Comum a todos os tempos, é o garrafão porque um “copito” sabe sempre bem. Reunida a lenha considerada suficiente, na véspera de Natal metem “mãos à obra” e começam a montar o “fogo” para que no final tenha a forma de um pinheiro, já que «nós montamos peça por peça e não é só colocar a madeira num molho e pô-la a arder», ressalva Hermínio Fernandes, de 31 anos. Espetada a “forcalha” no adro da Igreja, os jovens começam a encaixar toda a lenha com o “pinheiro” improvisado a atingir, por vezes, «mais de 10 metros de altura». Depois de composto o madeiro, os jovens partem em romaria por toda a aldeia, porta a porta, pedindo lenha miúda, palha, dinheiro, vinho, uma chouriça ou carne. «Tudo o que vier é bem-vindo e a população costuma aderir sempre bem», indica Germano Pereira, de 24 anos. Reunidos todos os ingredientes para uma noite bem passada, e depois do jantar, as pessoas vão-se juntando no Largo da Igreja.

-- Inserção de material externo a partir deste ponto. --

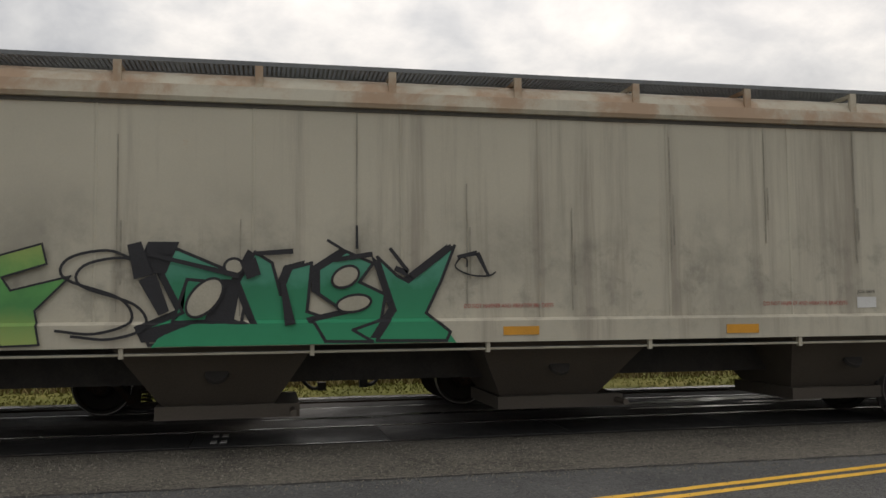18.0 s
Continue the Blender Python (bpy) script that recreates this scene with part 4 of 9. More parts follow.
def build_hopper(name, label, paint, half, spacing, edge, surf, sill, side_top=3.88, eave=4.14, bays=((-4.6, 1.1), (0, 1.1), (4.6, 1.1)), bay_low=0.45, gate=True, walk_mat=GALV,
                 frame_paint=None, slope_paint=None, blue=False, post_w=0.09, seams=10, bay_paint=UNDER, corner_w=0.12, far=False, walk_z=4.5, gusset=False, end_low=3.05, end_in=0.12, end_paint=None, inset=0.0, rise=0.34, short_posts=False, first=0.0, pitch=1.55, end_ribs=True, bay_y=0.62, lip=0.0, more=(), brace=True, step_w=0.57, rib_out=0.05):
    car = thing(name, label, "hopper car", group="freight cars of the far train" if far else "freight cars of the near train")
    fp = frame_paint or paint
    s0, s1 = sill
    for side in (-1, 1):
        bm = bmesh.new()
        side_sheet(bm, edge, surf, side, s1, side_top, 120 if not far else 24, seams)
        part("side_sheet", bm, paint, car, smooth=True)
        y = side * 1.6
        bm = bmesh.new()
        pr = [(1.5, s0), (1.66, s0), (1.66, s1 - 0.03), (1.585, s1 + 0.004), (1.5, s1 + 0.004)]
        vs = strip_mesh(bm, [[(x, side * yy, zz) for yy, zz in pr] for x in (-half + 0.04, half - 0.04)], close=True)
        bm.faces.new(vs[0])
        bm.faces.new(vs[1][::-1])
        bmesh.ops.recalc_face_normals(bm, faces=bm.faces)
        part("side_sill", bm, paint, car)
        bm = bmesh.new()
        e = edge_at(edge, side_top)
        pr = [(yy - inset, zz) for yy, zz in ((1.48, side_top - 0.02), (1.63, side_top), (1.65, side_top + 0.05), (1.62, eave - 0.03), (1.5, eave), (1.46, eave - 0.02))]
        rows = [[(x, side * yy, zz) for yy, zz in pr] for x in (-half + 0.06, half - 0.06)]
        vs = strip_mesh(bm, rows, close=True)
        bm.faces.new(vs[0])
        bm.faces.new(vs[1][::-1])
        bmesh.ops.recalc_face_normals(bm, faces=bm.faces)
        part("top_chord", bm, paint, car)
        # dark strip: the shadow line under the chord and its grime, drawn as colour
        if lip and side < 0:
            part("grime_line", bx(-edge_at(edge, side_top) + 0.02, edge_at(edge, side_top) - 0.02, -1.592, -1.56, side_top - lip, side_top - 0.004), LIP_SHADE, car, "dark line of shade and grime along the lip of the roof")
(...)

À meia-noite em ponto deita-se o fogo ao madeiro, o sino começa a tocar sem parar e há quem comece a entoar músicas de cariz religioso, relacionadas com o Natal. Um dos primeiros que começa a cantar é Maximiano da Costa, que do alto dos seus bem conservados 92 anos, recorda que «às vezes chegava a andar 15 dias com os ombros feridos», tudo porque a lenha era «toda trazida ao lombo» e «já o meu pai e o meu avô fazia o mesmo», recorda. «Às vezes bebíamos lá uns copos a mais e apanhávamos uns entalões, mas voltávamos lá sempre», assegura. De resto, quando questionado se ainda bebe um “copito” junto da fogueira, a resposta não se faz esperar: «Oh se bebo!», garante, soltando uma sonora gargalhada.

Na noite de Natal será recuperada uma tradição que já havia sido perdida. Junto ao “fogo” será colocado «um pipo de vinho, aberto a todos os que se queiram servir, como acontecia antigamente», refere. Os “Amigos do Fogo de Natal”, constituído por 17 rapazes solteiros da Mizarela, montaram também um presépio público no Largo da Igreja. Já este sábado, promovem também um baile aberto no salão da Casa do Povo. Têm ainda um blog na Internet para quem quiser ficar a conhecer as tradições da aldeia, em www.afnmizarela.blogspot.com.